#### [SUPPLIED DATA]
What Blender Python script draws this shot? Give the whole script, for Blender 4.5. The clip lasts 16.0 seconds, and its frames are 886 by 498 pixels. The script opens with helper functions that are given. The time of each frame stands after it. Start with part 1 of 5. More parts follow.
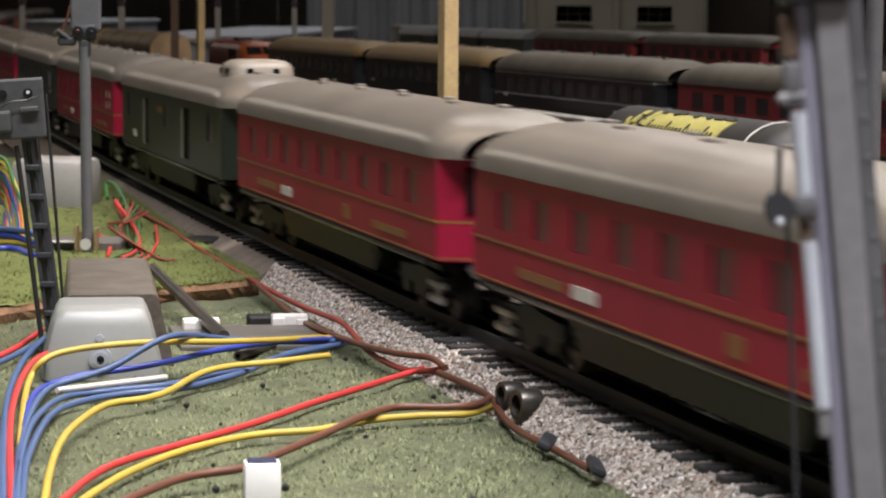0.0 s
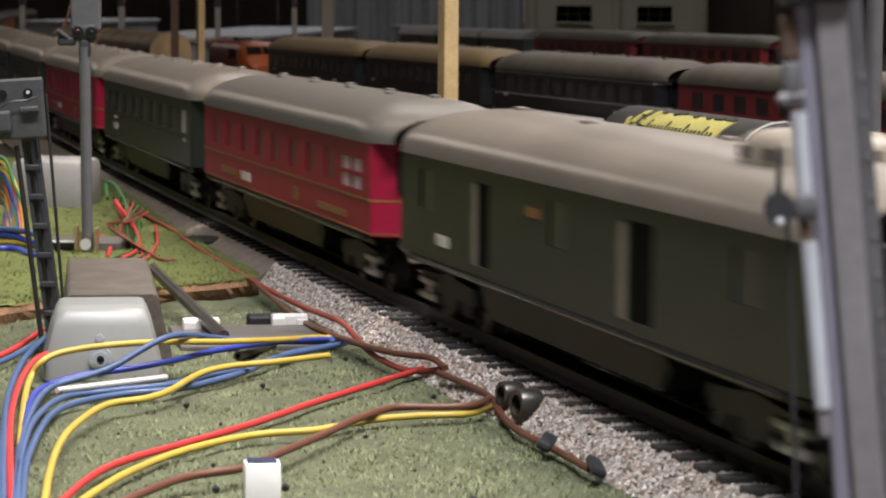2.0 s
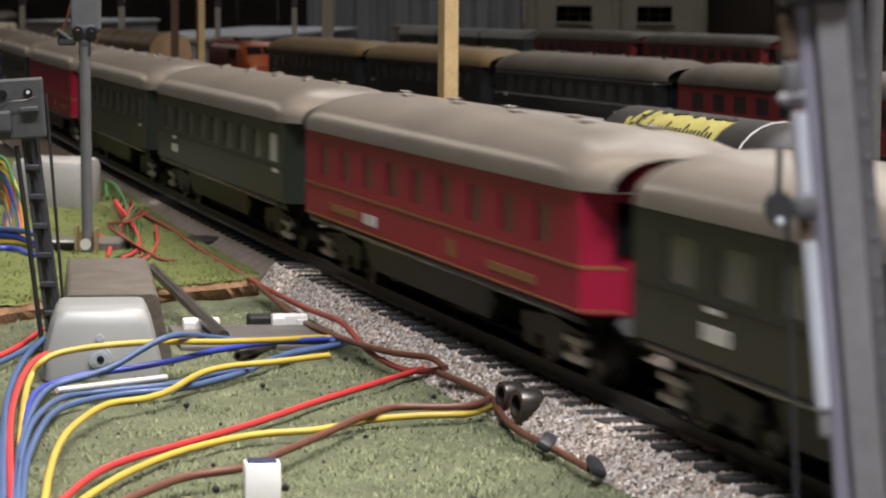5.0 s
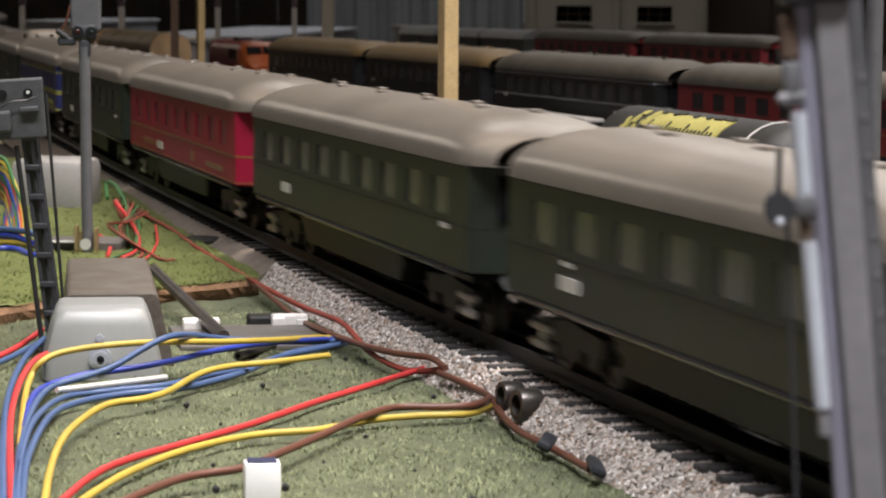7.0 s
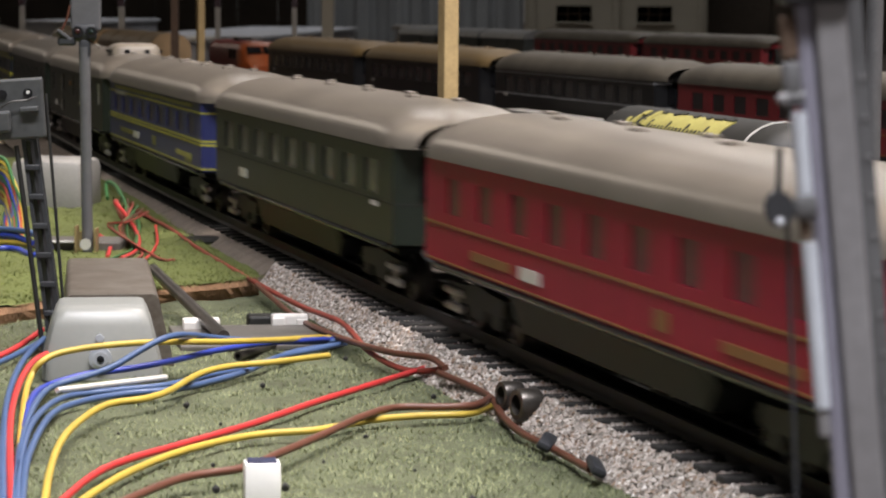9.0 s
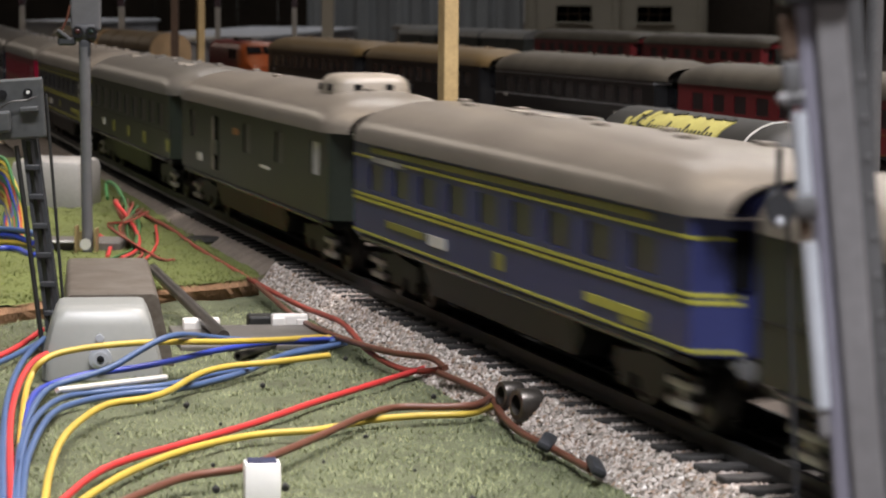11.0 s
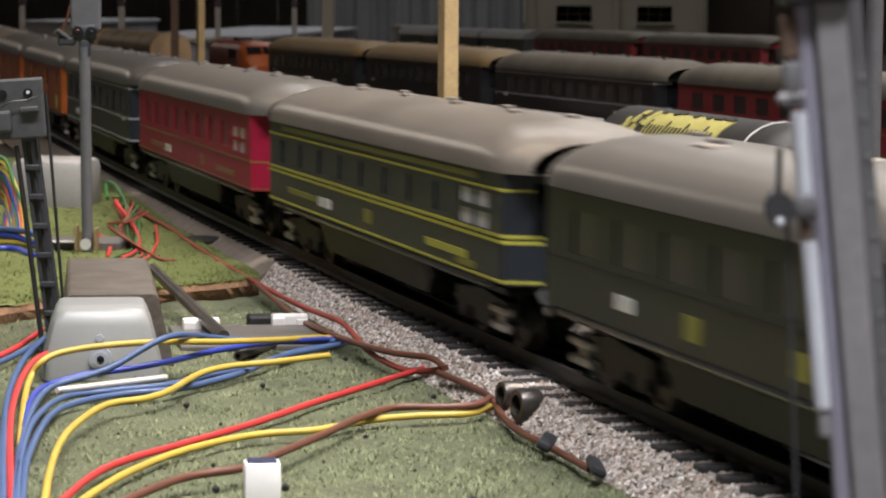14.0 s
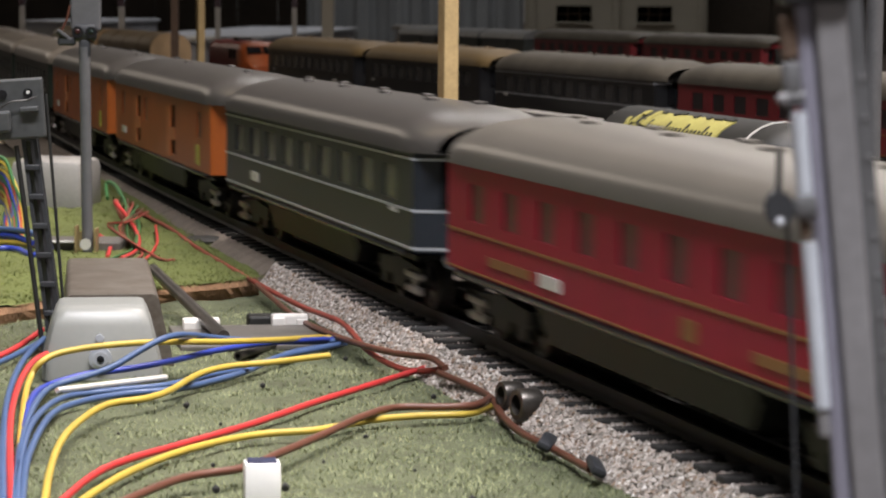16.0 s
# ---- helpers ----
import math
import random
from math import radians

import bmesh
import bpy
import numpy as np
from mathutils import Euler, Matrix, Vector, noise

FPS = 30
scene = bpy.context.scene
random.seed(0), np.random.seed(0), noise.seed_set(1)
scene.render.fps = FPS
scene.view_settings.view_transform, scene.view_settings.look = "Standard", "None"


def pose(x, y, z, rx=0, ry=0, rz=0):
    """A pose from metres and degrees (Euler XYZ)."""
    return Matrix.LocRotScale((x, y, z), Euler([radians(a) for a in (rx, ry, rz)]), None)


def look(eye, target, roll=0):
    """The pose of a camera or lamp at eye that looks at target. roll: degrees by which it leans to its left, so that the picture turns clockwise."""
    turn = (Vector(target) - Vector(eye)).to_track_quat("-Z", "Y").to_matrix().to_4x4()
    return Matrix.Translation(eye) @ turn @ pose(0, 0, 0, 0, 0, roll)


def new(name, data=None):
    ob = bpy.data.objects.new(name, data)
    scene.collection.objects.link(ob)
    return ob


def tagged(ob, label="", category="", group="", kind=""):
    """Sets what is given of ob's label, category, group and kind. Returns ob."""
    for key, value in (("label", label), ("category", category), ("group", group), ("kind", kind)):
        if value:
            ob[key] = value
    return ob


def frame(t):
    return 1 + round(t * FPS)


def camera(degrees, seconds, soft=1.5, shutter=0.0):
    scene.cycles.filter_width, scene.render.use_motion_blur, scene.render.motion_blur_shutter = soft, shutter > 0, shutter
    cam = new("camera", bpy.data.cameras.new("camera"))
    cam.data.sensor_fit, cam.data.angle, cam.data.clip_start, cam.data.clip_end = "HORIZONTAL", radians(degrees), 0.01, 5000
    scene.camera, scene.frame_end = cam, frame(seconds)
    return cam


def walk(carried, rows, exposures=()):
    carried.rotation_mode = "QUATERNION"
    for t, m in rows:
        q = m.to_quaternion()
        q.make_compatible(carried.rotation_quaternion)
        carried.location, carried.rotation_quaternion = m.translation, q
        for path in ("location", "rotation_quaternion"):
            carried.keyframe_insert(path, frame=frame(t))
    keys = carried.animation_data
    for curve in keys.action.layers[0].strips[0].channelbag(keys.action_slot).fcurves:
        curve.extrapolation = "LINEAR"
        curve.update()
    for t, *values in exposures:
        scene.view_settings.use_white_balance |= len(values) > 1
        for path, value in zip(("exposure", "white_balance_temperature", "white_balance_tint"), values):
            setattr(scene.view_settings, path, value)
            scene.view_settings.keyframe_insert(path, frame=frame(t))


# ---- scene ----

#### [AIM]
Omit the pictures and output all of the other material exactly.

#### [RESULT OF THIS EXERCISE]
What Blender Python script draws this shot? Give the whole script, for Blender 4.5. The clip lasts 16.0 seconds, and its frames are 886 by 498 pixels. The script opens with helper functions that are given. The time of each frame stands after it. Start with part 1 of 5. More parts follow.
0.0 s
2.0 s
5.0 s
7.0 s
9.0 s
11.0 s
14.0 s
16.0 s
# ---- helpers ----
import math
import random
from math import radians

import bmesh
import bpy
import numpy as np
from mathutils import Euler, Matrix, Vector, noise

FPS = 30
scene = bpy.context.scene
random.seed(0), np.random.seed(0), noise.seed_set(1)
scene.render.fps = FPS
scene.view_settings.view_transform, scene.view_settings.look = "Standard", "None"


def pose(x, y, z, rx=0, ry=0, rz=0):
    """A pose from metres and degrees (Euler XYZ)."""
    return Matrix.LocRotScale((x, y, z), Euler([radians(a) for a in (rx, ry, rz)]), None)


def look(eye, target, roll=0):
    """The pose of a camera or lamp at eye that looks at target. roll: degrees by which it leans to its left, so that the picture turns clockwise."""
    turn = (Vector(target) - Vector(eye)).to_track_quat("-Z", "Y").to_matrix().to_4x4()
    return Matrix.Translation(eye) @ turn @ pose(0, 0, 0, 0, 0, roll)


def new(name, data=None):
    ob = bpy.data.objects.new(name, data)
    scene.collection.objects.link(ob)
    return ob


def tagged(ob, label="", category="", group="", kind=""):
    """Sets what is given of ob's label, category, group and kind. Returns ob."""
    for key, value in (("label", label), ("category", category), ("group", group), ("kind", kind)):
        if value:
            ob[key] = value
    return ob


def frame(t):
    return 1 + round(t * FPS)


def camera(degrees, seconds, soft=1.5, shutter=0.0):
    scene.cycles.filter_width, scene.render.use_motion_blur, scene.render.motion_blur_shutter = soft, shutter > 0, shutter
    cam = new("camera", bpy.data.cameras.new("camera"))
    cam.data.sensor_fit, cam.data.angle, cam.data.clip_start, cam.data.clip_end = "HORIZONTAL", radians(degrees), 0.01, 5000
    scene.camera, scene.frame_end = cam, frame(seconds)
    return cam


def walk(carried, rows, exposures=()):
    carried.rotation_mode = "QUATERNION"
    for t, m in rows:
        q = m.to_quaternion()
        q.make_compatible(carried.rotation_quaternion)
        carried.location, carried.rotation_quaternion = m.translation, q
        for path in ("location", "rotation_quaternion"):
            carried.keyframe_insert(path, frame=frame(t))
    keys = carried.animation_data
    for curve in keys.action.layers[0].strips[0].channelbag(keys.action_slot).fcurves:
        curve.extrapolation = "LINEAR"
        curve.update()
    for t, *values in exposures:
        scene.view_settings.use_white_balance |= len(values) > 1
        for path, value in zip(("exposure", "white_balance_temperature", "white_balance_tint"), values):
            setattr(scene.view_settings, path, value)
            scene.view_settings.keyframe_insert(path, frame=frame(t))


# ---- scene ----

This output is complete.